The latter is a feeling I often experience when traveling. Wandering into every store and bistro trying to get as much of a Parisian experience as possible despite my achieving feet. The novelty of every detail is exciting but also a reminder that I’m a tourist, I don’t quite belong. 

That sense only intensified when I was stuck in Saint-Germain during a vicious downpour without an umbrella. I was forty-five minutes away from my apartment and too far from the nearest metro station to avoid getting soaked. I spent about an hour hurring into any dry alcove, pretending I belonged in bistros I wasn’t a customer in, slipping into any open shop I could find until I was kicked out. Watching the street crouched on the ground and from behind secret entrances to dry alcoves made me wonder if this is how Gavroche experienced Paris. Darting from the public street to secret places only known to him safely out of sight. 

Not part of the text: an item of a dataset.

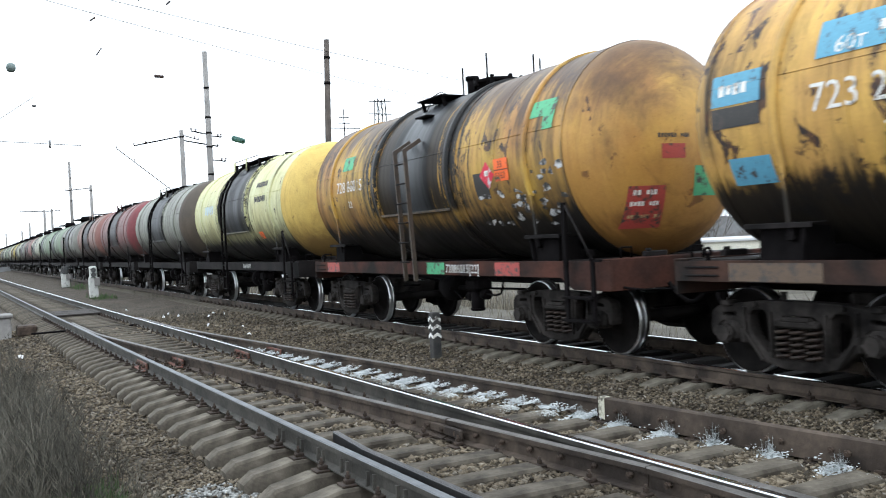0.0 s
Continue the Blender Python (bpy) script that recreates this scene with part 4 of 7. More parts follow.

Watching the street from a dry spot.

But the gamin does not limit himself to the side streets. “Try to think of something that Paris does not have.” Hugo dares. It’s not unearned confidence. There’s an overwhelming sense of possibility here because there’s so much squeezed in one city block. Like Paris, the gamin feels boundless. Gavroche does not feel like he isn’t worthy of anywhere. Nothing is off-limits. Not even the giant plaster elephant monument Napoleon once placed at the Bastille (yes, it was real, look it up), without any reverence or fielty, he uses it’s interior as his secret hideout. This has a political undertone to it. “He sometimes has a home… but he prefers the street because there he finds freedom.” In studying the French Revolution it seems that French history often has patterns of trading discomfort for the pursuit of freedom and the mistrust of boundaries. 

The gamin’s sense of limitless is also reflected in the experience of the city streets. The winding quality of the streets, the way you can walk through a nondescript door into a massive courtyard or unexpected art museum that’s invisible from the street, the way I walked around the Marais for two hours and realized I only saw a tiny slice of it. 

Another sense of expanse in this city is the possibility of contradiction and contrast. Gavroche is uncivil and rough, he has a “hatred of the respectable citizen” and “fishes in the gutter” but he is also a respectable citizen when he spends a few sous to go to the theater. In the popular American imagination, Paris is a flawless postcard of uniform cream colored avenues and adorable terraces. It meets that expectation but as this is an actual city there are trashbags, and litter, and scaffolding leaned up against luxury boutiques and quaint apartment windows overflowing with postcard-perfect bougainvilleas.

It has a history of both great sophistication and ruthlessness: in school I was taught of much of French history as both a role model and a cautionary tale. It’s strange to stand around the Place de la Concorde near quaint bistros and a museum housing Monet and other quintessential markers of sophistication while thinking about how rivers of blood ran through the cobblestone. 

On that note of the theater, the gamin appreciates the finer things. Hugo said “Give a person the unnecessary and deprive him of the essential, what you have is the gamin.” In the downpour many Parisians were not worried about seeking shelter. Most preferred to get cold and soaked if it meant savoring their outdoor table at a bistro with their friends. I think in many other places they would grumble and get in their cars with the heat cranked to max or demand an inside seat. The street might be cleared within an hour. And there’s a sense of indulgence in nicheness and beauty for the sake of beauty.

Walking around Saint-Germain, I passed by countless art galleries and shops selling just one item: handmade pottery, door handles, combs, handmade custom wallpaper. All with limited hours and a nice clientele. Some were luxury but others weren’t at all. Things that probably aren’t as profitable as a supermarket or a Home Goods, but that indulge small moments of beauty and excitement.  

We can attempt to define the gamin but the gamin is so vast and contradictory that perhaps, like Paris, it is undefinable. But I think Hugo’s characterization of it it as a child with endless possibility and spirit because everything is unknown and in front of them might be a good place to start.